— start of Material —

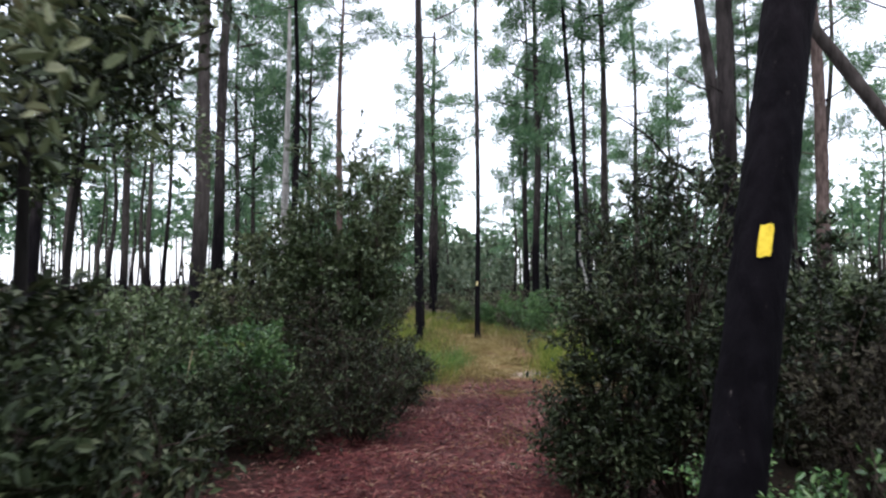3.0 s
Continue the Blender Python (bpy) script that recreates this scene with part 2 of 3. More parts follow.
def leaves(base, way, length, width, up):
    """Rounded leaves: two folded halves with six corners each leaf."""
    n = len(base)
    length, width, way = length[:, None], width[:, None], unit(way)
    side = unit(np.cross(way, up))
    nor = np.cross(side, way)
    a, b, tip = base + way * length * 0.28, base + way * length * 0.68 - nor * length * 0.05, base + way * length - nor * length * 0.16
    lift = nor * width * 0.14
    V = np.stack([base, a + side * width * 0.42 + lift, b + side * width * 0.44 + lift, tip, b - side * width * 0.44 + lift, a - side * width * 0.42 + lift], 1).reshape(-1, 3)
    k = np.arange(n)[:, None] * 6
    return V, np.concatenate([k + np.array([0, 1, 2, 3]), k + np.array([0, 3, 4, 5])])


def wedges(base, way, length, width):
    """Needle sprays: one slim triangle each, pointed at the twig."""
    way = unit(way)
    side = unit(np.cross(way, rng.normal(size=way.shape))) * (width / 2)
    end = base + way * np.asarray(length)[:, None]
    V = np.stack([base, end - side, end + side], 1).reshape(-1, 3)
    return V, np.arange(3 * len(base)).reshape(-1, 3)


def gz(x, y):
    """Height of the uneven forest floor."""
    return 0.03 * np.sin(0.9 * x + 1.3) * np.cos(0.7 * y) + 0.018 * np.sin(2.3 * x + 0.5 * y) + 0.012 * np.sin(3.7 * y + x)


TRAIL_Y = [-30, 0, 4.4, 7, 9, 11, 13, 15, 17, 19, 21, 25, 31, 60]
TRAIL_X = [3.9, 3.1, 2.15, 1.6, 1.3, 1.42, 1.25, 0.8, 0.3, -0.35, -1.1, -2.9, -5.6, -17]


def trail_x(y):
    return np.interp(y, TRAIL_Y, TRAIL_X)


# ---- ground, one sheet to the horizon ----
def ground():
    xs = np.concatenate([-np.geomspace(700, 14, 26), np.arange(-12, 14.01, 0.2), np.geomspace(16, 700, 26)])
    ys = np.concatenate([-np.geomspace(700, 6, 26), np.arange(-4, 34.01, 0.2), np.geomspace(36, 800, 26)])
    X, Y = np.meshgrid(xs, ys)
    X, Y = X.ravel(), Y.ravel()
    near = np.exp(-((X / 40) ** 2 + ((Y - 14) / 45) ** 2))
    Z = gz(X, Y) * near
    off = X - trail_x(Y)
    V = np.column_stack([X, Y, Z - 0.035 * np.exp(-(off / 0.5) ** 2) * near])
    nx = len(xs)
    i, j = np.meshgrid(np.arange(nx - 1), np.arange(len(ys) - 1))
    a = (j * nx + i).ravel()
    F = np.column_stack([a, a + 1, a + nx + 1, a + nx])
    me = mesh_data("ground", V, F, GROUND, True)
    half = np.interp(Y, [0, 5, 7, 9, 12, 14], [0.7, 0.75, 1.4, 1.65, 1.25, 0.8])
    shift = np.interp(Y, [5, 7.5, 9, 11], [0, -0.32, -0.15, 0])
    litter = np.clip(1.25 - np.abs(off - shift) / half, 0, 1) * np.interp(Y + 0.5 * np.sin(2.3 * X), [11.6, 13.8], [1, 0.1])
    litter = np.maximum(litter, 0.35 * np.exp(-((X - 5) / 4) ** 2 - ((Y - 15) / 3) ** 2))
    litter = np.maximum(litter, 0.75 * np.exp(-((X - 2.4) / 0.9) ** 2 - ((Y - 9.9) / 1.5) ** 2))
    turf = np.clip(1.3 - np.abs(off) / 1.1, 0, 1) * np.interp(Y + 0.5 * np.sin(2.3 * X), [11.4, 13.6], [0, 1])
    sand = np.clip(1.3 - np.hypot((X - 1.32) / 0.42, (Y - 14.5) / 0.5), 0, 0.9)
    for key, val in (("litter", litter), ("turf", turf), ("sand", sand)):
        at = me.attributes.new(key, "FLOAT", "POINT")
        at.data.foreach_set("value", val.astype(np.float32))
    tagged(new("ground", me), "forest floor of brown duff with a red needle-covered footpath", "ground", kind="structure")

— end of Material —
— start of Material —

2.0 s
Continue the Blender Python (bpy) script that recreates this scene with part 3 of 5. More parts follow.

— end of Material —

= Challenge =
Above are the records; from them, give again exactly the lines from the one containing "3. More parts follow." through the one containing "return np.interp(y, TRAIL_Y, TRAIL_X)", both included.

= Written solution =
Continue the Blender Python (bpy) script that recreates this scene with part 2 of 3. More parts follow.
def leaves(base, way, length, width, up):
    """Rounded leaves: two folded halves with six corners each leaf."""
    n = len(base)
    length, width, way = length[:, None], width[:, None], unit(way)
    side = unit(np.cross(way, up))
    nor = np.cross(side, way)
    a, b, tip = base + way * length * 0.28, base + way * length * 0.68 - nor * length * 0.05, base + way * length - nor * length * 0.16
    lift = nor * width * 0.14
    V = np.stack([base, a + side * width * 0.42 + lift, b + side * width * 0.44 + lift, tip, b - side * width * 0.44 + lift, a - side * width * 0.42 + lift], 1).reshape(-1, 3)
    k = np.arange(n)[:, None] * 6
    return V, np.concatenate([k + np.array([0, 1, 2, 3]), k + np.array([0, 3, 4, 5])])


def wedges(base, way, length, width):
    """Needle sprays: one slim triangle each, pointed at the twig."""
    way = unit(way)
    side = unit(np.cross(way, rng.normal(size=way.shape))) * (width / 2)
    end = base + way * np.asarray(length)[:, None]
    V = np.stack([base, end - side, end + side], 1).reshape(-1, 3)
    return V, np.arange(3 * len(base)).reshape(-1, 3)


def gz(x, y):
    """Height of the uneven forest floor."""
    return 0.03 * np.sin(0.9 * x + 1.3) * np.cos(0.7 * y) + 0.018 * np.sin(2.3 * x + 0.5 * y) + 0.012 * np.sin(3.7 * y + x)


TRAIL_Y = [-30, 0, 4.4, 7, 9, 11, 13, 15, 17, 19, 21, 25, 31, 60]
TRAIL_X = [3.9, 3.1, 2.15, 1.6, 1.3, 1.42, 1.25, 0.8, 0.3, -0.35, -1.1, -2.9, -5.6, -17]


def trail_x(y):
    return np.interp(y, TRAIL_Y, TRAIL_X)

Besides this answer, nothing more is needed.